The Environmental Protection Agency finalized its Phase 3 greenhouse gas rule (GHG3) this March. As the trucking industry has noted, that rule sets aggressive standards to reduce emissions from heavy-duty vehicles. Though indifferent on its face as to how those emission reductions are achieved, the GHG3 rule would, in effect, require an annually increasing percentage of total vehicle sales to be electric vehicles for model years 2027 through 2032.
The GHG3 rule seems to ignore the realities of freight transportation:
- battery-operated trucks are heavier, reducing the amount of freight that can be transported;
- current electric trucks have limited range;
- the battery recharging process consumes truck driver hours of service; and
- there are relatively few truck recharging stations at this time.

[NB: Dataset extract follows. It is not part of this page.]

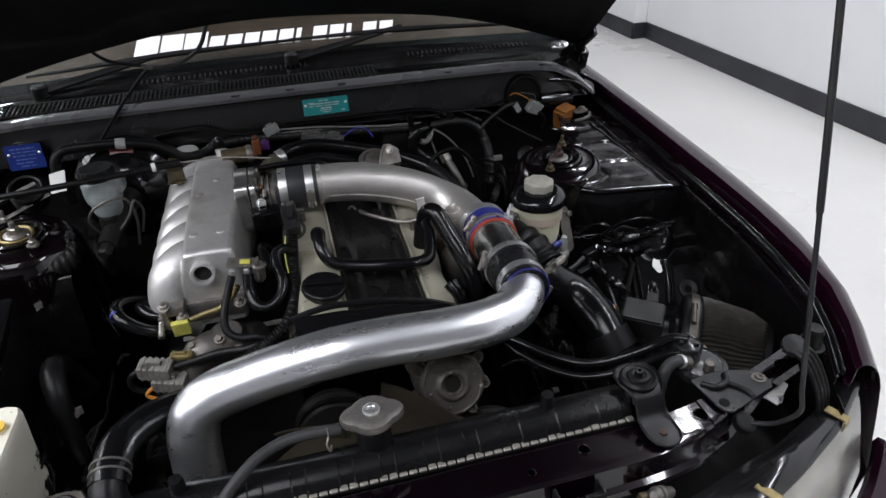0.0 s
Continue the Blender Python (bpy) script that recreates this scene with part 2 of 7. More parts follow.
# for the unseen south wall, kept dark to dim what the bay reflects
DIMWALL = material("dark_grey_unseen_wall", (0.11, 0.112, 0.118), 0.55, 0, 0, 0.2, 3, 60, 0.1)
LATCHBLACK = chips(material("worn_gloss_latch_paint", (0.0028, 0.0028, 0.003), 0.18, 0, 0.0, 0.3, 14, 200, 0.03, 0.05, spec=0.2), (0.10, 0.098, 0.095), 0.5, 60, 0.77, 0.03)
BAREGREY = material("bare_grey_plastic", (0.20, 0.195, 0.19), 0.5, 0, 0, 0.3, 14, 300, 0.1)
OLDSTEEL = chips(material("dull_tarnished_steel", (0.11, 0.10, 0.088), 0.45, 0.75, 0, 0.35, 30, 300, 0.25), (0.04, 0.028, 0.018), 0.7, 30, 0.6, 0.15)
CANLID = chips(material("dusty_gloss_canister_plastic", (0.012, 0.012, 0.0125), 0.22, 0, 0, 0.35, 24, 260, 0.10, 0.10, spec=0.5), (0.035, 0.034, 0.032), 0.6, 30, 0.6, 0.15)
OLIVE = chips(material("dull_olive_plated_metal", (0.075, 0.070, 0.050), 0.5, 0.3, 0, 0.35, 18, 260, 0.15), (0.03, 0.026, 0.018), 0.6, 20, 0.6, 0.15)
LOOM = material("dusty_taped_loom", (0.017, 0.017, 0.0175), 0.36, 0, 0, 0.4, 30, 260, 0.15, 0.10, spec=0.4)
WORNMETAL = chips(material("worn_bright_metal", (0.50, 0.49, 0.49), 0.35, 0.7, 0, 0.35, 26, 300, 0.15), (0.012, 0.008, 0.012), 0.4, 34, 0.56, 0.05)
PUMPCAST = chips(chips(material("corroded_pump_casting", (0.095, 0.086, 0.075), 0.55, 0.5, 0, 0.5, 40, 300, 0.5), (0.030, 0.023, 0.017), 0.7, 24, 0.52, 0.12), (0.34, 0.33, 0.31), 0.5, 55, 0.66, 0.05, 0.5)
THROTTLECAST = chips(material("oily_cast_alloy", (0.52, 0.51, 0.50), 0.34, 0.95, 0, 0.3, 22, 300, 0.2), (0.14, 0.125, 0.105), 0.5, 20, 0.60, 0.14, 0.6)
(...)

Two recent developments are causing concern about the viability and legality of the EPA GHG3 rule – and other emissions programs, such as California Air Resources Board’s (CARB) “Clean Truck Check Program.”
First, who is going to pay for the GHG3 plan? The Clean Freight Coalition, a group committed to exploring realistic reductions in emissions, commissioned a study on the cost of the electrical grid necessary to support the GHG3 rule. The study was conducted by management consulting firm Roland Berger, a firm with expertise in infrastructure. Roland Berger found that the GHG3 rule would cost $1 trillion just to have the power grid available for electronic commercial trucks. Specifically, the study identified that $620 billion of investments would be needed for charging infrastructure, with an additional $370 billion to upgrade distribution grid networks – in other words, $1 trillion total.
That $1 trillion has not been funded by Congress nor is it in the EPA budget. Who is going to pay for the GHG3 plan?
That $1 trillion, by the way, does not include the cost of the battery-operated trucks themselves. A new Class 8 diesel truck costs about $180,000, while a similar electric truck comes in at $400,000, a figure far out of the reach for the small truckers who make up 95% of the industry.
Second, is the GHG3 plan even legal? Several lawsuits are already contesting the EPA rule, as well as the CARB program. Now there is a new reason to doubt the legality of the EPA emissions reduction scheme. The U.S. Supreme Court has overturned the so-called Chevron doctrine. The Chevron doctrine said courts must give deference to “reasonable” decisions by regulatory agencies like the EPA when the underlying statute is unclear.
The underlying statute for the EPA GHG3 rule is the Clean Air Act, legislation first adopted in 1970, long before the untested technologies and electrical grid expansion required by the GHG3 rule were ever dreamed of. Several legal analysts have labeled rules based on the Clean Air Act as possibly vulnerable under the Supreme Court ruling, while legality of the CARB “Clean Truck Check Program” is, in turn, dependent on a Clean Air Act waiver from the EPA. Under the Supreme Court decision, trial courts no longer need to defer to the unproven (and unfunded) technological hypotheses of federal bureaucrats.